Tuesday, December 5, 2017

U.S. and SoKo scaring NoKo in the Coco

Photo: Ahn Young-joon/AP
Kim is shaking so much the palace is vibrating as he downs a rack of ribs, lobster, steak fries, veggies, and a huge piece of cheesecake for dessert. He washes it down with a Diet Coke to trick his NoKo brain.

Twenty-four U.S. stealth jets along with hundreds of other aircraft played their reindeer wargames in South Korea on Monday, showing Kim that as big as it is, we can kick his butt, no sweat.

Vigilant Ace, the annual military games, come during heightened tensions in the region since Kim Jong Un's nuclear and ICBM tests. He's like a punk kid in the schoolyard taunting the other kid named Donald and getting taunted back, bigly.

Two hundred and thirty aircraft will fly from eight airstrips in South Korea, according to an Air Force statement.

The U.S. Navy and Marine Corps (pronounced 'core', Mr.
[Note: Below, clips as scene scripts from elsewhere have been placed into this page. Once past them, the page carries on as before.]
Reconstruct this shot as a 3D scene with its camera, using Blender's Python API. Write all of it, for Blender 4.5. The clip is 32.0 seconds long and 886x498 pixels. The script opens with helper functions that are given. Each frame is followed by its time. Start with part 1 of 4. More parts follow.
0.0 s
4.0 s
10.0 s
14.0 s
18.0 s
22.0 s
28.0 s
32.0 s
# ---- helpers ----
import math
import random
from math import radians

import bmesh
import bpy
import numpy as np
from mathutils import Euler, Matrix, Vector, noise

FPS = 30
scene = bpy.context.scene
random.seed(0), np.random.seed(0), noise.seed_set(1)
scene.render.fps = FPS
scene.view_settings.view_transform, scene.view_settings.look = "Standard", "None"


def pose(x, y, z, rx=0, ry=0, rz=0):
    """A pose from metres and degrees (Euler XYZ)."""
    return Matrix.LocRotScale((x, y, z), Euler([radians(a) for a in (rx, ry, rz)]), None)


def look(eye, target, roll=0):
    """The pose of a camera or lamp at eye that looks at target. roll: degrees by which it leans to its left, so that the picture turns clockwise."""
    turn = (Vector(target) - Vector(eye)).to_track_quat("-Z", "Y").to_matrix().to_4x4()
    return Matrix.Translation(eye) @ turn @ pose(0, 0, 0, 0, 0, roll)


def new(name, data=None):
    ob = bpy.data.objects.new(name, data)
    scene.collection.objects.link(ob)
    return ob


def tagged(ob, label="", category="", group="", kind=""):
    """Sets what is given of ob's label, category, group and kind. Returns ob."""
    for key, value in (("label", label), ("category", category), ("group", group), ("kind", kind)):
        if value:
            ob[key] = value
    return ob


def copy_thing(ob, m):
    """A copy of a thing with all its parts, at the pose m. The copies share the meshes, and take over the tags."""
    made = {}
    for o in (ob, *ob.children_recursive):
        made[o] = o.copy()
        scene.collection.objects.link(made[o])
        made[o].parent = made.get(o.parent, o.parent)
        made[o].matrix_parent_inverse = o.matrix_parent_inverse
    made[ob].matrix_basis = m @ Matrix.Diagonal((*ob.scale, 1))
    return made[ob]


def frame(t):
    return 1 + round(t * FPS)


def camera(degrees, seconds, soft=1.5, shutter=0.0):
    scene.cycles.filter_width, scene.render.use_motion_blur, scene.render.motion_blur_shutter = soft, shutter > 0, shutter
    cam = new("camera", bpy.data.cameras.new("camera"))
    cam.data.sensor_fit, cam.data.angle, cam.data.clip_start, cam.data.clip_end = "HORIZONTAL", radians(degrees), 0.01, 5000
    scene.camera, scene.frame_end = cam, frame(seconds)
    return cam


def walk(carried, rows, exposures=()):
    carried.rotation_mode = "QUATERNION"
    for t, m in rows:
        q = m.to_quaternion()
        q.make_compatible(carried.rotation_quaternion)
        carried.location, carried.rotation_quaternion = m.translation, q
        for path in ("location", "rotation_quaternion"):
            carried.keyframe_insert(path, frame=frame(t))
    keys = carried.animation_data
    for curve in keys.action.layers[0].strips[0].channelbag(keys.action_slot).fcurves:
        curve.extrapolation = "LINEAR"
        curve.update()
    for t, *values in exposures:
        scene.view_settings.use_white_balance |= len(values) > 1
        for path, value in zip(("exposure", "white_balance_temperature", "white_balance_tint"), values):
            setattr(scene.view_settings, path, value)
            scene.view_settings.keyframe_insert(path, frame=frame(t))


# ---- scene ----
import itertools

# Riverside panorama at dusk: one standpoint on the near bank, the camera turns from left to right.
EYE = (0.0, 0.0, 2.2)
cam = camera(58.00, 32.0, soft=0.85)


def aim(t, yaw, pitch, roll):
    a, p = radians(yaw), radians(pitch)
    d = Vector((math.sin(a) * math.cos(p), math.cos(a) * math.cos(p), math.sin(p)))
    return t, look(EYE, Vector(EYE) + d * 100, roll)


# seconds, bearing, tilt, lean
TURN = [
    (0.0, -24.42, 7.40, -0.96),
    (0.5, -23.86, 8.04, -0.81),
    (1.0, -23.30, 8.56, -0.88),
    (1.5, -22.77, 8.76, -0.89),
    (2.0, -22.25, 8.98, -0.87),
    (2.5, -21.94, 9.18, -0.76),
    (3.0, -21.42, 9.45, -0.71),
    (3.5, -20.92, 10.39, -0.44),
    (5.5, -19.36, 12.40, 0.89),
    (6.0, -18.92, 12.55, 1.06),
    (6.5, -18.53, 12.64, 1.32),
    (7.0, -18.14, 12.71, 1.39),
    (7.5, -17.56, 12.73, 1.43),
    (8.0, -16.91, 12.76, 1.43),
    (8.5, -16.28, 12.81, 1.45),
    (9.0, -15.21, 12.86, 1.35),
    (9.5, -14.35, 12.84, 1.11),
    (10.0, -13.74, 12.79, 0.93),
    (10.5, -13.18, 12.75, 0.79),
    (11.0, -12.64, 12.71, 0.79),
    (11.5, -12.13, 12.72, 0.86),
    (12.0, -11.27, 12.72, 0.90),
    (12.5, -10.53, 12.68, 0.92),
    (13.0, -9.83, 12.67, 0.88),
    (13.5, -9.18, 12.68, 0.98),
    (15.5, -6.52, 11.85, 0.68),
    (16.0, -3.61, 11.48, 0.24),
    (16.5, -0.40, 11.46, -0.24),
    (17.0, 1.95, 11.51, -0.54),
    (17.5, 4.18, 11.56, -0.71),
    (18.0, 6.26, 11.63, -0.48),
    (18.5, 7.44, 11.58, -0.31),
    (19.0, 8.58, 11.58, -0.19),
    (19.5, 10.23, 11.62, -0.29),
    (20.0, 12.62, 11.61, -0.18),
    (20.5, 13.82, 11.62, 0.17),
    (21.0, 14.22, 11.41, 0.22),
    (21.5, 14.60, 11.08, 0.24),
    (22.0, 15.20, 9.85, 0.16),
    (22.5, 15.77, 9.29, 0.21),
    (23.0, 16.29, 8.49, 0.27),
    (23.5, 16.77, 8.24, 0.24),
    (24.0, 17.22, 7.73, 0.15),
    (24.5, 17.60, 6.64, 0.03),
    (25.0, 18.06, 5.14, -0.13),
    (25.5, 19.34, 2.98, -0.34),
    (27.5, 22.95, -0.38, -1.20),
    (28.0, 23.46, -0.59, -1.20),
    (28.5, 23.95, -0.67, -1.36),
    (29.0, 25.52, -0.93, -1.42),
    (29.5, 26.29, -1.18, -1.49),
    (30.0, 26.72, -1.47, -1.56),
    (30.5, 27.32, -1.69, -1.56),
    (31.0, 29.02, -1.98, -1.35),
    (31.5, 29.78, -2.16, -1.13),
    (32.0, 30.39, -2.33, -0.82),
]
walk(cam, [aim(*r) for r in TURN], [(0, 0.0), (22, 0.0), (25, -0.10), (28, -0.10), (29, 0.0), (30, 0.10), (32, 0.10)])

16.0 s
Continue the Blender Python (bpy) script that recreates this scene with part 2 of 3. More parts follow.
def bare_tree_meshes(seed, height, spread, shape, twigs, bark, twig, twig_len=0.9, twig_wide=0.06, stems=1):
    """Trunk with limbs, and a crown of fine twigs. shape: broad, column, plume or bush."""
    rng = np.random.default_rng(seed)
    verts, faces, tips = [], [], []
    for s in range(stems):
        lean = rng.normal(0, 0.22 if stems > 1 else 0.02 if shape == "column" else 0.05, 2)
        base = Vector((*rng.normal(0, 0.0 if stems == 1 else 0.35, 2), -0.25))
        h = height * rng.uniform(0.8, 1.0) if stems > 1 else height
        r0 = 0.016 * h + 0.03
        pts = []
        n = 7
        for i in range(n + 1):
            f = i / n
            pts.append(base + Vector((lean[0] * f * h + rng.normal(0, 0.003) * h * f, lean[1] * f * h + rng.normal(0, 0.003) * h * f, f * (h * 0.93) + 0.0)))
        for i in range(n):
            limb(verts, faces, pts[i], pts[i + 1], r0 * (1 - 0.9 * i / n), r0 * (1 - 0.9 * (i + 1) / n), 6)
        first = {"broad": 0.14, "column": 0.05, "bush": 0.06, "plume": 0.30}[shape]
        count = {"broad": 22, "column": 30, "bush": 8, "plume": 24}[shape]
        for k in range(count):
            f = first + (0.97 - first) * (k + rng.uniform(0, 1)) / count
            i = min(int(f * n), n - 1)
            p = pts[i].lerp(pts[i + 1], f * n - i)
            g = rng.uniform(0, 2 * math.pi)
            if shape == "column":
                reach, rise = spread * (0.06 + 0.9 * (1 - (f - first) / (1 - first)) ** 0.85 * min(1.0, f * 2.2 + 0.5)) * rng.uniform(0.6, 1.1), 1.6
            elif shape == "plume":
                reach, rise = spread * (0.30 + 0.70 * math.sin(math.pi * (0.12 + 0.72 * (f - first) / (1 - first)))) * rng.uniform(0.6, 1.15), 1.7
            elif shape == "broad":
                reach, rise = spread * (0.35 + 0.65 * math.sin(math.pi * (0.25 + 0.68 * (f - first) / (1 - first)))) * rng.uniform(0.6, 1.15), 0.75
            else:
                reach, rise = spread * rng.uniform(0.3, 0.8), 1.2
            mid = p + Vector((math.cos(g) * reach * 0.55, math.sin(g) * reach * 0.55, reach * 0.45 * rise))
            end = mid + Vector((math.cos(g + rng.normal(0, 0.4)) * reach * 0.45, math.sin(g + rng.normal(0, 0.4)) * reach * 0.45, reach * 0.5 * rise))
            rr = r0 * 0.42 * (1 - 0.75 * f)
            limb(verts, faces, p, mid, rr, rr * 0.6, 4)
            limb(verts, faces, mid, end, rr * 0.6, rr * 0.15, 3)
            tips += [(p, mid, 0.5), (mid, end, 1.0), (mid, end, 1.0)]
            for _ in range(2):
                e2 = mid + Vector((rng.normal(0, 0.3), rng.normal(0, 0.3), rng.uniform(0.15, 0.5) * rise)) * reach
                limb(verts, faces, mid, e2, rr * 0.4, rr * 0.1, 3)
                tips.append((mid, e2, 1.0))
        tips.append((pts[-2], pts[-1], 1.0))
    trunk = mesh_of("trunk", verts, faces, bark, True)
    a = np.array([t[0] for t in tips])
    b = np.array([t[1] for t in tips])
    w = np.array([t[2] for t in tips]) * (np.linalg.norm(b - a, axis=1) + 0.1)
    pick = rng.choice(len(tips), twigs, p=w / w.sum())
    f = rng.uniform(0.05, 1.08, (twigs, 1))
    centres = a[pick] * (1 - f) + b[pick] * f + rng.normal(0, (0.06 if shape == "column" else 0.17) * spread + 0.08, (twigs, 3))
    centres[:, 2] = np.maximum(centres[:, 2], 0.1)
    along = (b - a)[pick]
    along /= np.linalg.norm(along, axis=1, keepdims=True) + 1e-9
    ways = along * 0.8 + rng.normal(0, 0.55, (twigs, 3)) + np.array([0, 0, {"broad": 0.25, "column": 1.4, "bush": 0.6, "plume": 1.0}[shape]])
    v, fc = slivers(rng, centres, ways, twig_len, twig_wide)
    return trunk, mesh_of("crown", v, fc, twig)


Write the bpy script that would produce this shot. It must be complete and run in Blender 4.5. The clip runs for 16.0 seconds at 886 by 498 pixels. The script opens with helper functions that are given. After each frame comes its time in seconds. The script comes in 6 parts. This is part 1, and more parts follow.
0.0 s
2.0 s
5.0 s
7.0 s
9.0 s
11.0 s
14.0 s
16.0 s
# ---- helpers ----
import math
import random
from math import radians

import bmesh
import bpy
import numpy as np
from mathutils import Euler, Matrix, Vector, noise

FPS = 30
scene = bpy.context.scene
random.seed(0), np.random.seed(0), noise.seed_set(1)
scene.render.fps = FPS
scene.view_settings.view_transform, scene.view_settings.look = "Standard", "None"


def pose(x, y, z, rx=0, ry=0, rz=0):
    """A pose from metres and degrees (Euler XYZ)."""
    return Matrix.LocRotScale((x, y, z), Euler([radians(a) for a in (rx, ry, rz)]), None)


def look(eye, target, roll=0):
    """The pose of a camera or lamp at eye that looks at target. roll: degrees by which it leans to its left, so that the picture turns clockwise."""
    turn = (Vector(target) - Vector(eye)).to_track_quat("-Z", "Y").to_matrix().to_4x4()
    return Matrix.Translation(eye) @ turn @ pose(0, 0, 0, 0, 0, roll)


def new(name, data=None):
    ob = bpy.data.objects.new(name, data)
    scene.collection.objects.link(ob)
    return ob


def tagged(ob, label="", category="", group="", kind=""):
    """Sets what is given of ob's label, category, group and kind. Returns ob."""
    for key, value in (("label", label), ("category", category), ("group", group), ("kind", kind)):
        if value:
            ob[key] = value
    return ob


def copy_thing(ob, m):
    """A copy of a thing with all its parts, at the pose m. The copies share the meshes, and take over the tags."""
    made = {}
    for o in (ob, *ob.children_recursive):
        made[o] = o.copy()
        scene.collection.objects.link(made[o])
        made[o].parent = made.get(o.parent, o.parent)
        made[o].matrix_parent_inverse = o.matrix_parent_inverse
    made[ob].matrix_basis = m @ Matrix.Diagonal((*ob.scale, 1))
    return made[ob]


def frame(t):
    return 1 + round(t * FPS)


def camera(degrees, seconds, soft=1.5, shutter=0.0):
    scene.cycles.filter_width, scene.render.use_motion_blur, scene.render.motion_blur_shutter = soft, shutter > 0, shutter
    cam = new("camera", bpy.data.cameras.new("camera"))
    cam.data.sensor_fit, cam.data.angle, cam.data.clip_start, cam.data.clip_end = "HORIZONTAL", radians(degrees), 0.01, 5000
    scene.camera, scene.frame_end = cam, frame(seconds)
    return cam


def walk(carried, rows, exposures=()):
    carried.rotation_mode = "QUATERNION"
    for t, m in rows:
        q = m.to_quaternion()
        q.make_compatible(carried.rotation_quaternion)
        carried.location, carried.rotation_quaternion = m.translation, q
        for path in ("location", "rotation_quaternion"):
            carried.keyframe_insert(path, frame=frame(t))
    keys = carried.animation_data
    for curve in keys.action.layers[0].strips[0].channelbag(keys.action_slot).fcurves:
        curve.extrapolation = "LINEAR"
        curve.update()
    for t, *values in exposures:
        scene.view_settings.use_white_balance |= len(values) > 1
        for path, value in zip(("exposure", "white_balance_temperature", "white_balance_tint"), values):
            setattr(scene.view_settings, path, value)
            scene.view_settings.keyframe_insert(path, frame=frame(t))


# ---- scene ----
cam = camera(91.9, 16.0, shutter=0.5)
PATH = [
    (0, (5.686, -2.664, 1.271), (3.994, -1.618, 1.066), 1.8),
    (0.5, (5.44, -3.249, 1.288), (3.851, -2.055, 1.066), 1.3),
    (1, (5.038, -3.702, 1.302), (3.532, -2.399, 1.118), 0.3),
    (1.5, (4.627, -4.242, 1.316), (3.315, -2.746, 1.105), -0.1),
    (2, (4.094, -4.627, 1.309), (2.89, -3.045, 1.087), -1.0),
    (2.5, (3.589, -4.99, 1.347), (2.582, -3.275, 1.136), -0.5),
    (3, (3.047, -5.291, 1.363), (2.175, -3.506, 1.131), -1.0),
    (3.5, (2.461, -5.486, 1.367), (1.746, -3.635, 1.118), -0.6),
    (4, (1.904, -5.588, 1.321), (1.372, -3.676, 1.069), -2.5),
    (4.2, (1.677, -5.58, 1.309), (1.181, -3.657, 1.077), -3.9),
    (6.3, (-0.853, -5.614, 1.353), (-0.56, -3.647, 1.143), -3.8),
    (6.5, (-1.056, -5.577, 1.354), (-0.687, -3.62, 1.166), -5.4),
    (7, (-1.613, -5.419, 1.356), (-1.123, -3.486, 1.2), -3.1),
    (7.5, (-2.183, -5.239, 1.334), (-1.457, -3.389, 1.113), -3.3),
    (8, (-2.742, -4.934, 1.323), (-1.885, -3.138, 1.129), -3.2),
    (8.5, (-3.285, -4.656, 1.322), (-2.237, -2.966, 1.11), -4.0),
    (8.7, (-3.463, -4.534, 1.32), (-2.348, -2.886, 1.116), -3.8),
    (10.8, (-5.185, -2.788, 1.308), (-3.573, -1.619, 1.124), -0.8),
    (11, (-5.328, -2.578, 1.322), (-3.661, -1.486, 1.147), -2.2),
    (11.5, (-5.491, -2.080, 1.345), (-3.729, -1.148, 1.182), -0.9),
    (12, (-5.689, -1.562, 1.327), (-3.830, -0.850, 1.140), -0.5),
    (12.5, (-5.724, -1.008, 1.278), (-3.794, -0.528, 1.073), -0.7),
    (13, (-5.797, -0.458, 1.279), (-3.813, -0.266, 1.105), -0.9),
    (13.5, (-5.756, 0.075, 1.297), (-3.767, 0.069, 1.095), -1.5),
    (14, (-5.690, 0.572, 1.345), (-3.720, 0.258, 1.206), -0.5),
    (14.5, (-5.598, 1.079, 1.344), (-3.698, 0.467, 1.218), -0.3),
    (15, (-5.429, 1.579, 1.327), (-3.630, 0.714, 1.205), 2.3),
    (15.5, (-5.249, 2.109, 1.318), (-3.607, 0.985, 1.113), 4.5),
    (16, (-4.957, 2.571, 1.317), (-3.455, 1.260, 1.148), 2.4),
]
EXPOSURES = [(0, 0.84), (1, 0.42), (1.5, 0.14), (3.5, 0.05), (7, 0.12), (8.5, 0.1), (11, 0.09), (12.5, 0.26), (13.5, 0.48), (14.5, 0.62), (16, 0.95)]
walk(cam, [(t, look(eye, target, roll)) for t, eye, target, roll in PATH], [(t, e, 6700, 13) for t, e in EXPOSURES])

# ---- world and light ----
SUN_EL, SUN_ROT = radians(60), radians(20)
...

Obama) were also participating in "a realistic air combat exercise" designed to improve the technical cooperation between the U.S. and South Korean militaries. About 12,000 U.S. troops are taking part in the wargames. 

North Korea called the exercise a "grave provocation" and said on Monday that they could escalate the situation "to the brink of nuclear war."

Yes, but it would be North Korea who would get nuked.

Pyongyang said Vigilant Ace was being performed at a time "when insane President Trump is running wild" and it condemned South Korea as "puppet war maniacs."

Of course if we did nothing to show North Korea our strength, they would continue doing what they've been doing ever since Bill Clinton was boffing aides in the Oval Office--continue developing a nuclear weapon and delivery system.

So Kim can call Trump insane, but he isn't suicidal, and that's not a far cry from how North Korea had been mishandled in the past.

The Air Force has assured the public that these exercises with South Korea were "not in response to any incident or provocation" and explained that our two countries engage in war games every year.

Coincidentally, however, this latest round comes less than a week after North Korea's latest missile launch of what was probably an ICBM with the capability of reaching most anywhere on our mainland. 

But for any long-range nuclear weapon to be effective, it would require a durable re-entry vehicle with a lightweight warhead and accurate guidance systems, which thus far have not been shown to exist in NoKo's arsenal. 

In other words, a trained suicidal monkey with a Google map of the target and a Gyeonggi-do walkie talkie isn't going to get it done. 

Pyongyang still has some work to do with their weaponry and we need to keep them from doing it. Experts are not certain about how close the North is in achieving its goal and many think Kim wants a nuke to deter the U.S. from trying to topple his regime.

Let's hope Kim and Trump can work and play well together, or at least settle things diplomatically.